Kering went full throttle for its newly established beauty division, investing in the niche perfume brand Matière Première after Creed, doubling down on the high-end niche beauty track.
EssilorLuxottica chose to extend its reach into streetwear, acquiring Supreme for $1.5 billion. However, for this eyewear giant, expanding into the apparel market might not be the ultimate goal; the value of Supreme as a fashion brand is what it values most.
To cope with market headwinds, luxury companies have unanimously begun to strengthen the vertical integration of their supply chains to control quality and costs and mitigate risks. Especially for hard luxury brands, ensuring the inheritance of scarce craftsmanship and artisanal spirit is also a key reason for their investment in supply chain enterprises.
In June last year, LVMH acquired watch manufacturer L’Épée 1839 and its parent company Swiza.
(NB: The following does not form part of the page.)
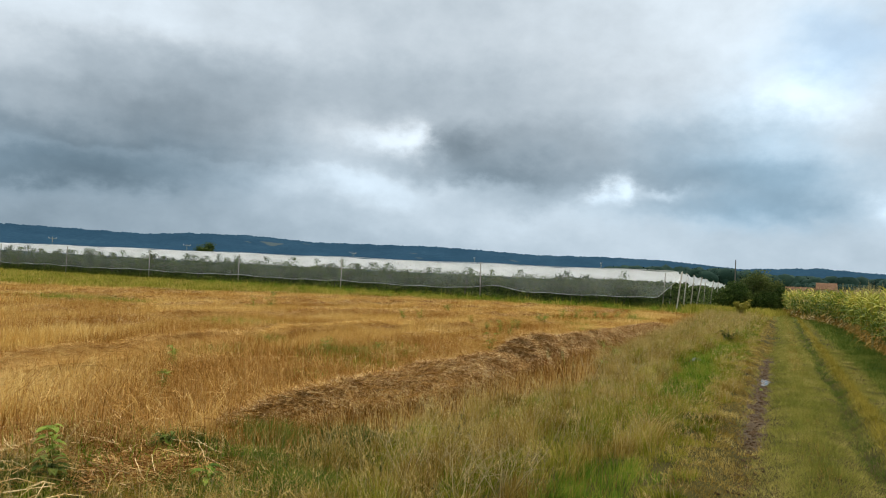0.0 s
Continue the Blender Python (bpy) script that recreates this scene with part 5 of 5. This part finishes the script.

This watch manufacturer located in the Swiss Jura region is known for its futuristic, poetic, and sometimes quirky creations, specializing in developing complex functions like perpetual calendars, retrograde hands, and technical expertise in power reserves lasting up to 8760 hours (a full year).
In August, Chanel also announced the acquisition of a 25% stake in independent watchmaker MB&F. Chanel’s President of Watches and Fine Jewelry, Frédéric Grangié, described this move as part of the brand’s “long-term strategy to continue to preserve, develop, and invest in expertise and know-how, reaffirming its position in the field of high-end watchmaking.”
Additionally, Kering’s jewelry brand Pomellato acquired the renowned gem-setting laboratory Valenza Setting Lab in Italy to strengthen Pomellato’s production capabilities in areas like diamond and gem setting.
In the apparel field, Chanel acquired the French high-end tailoring group JY BH, with all four of its ateliers incorporated under Chanel. The OTB Group acquired a majority stake in its long-term footwear supplier Calzaturificio Stephen.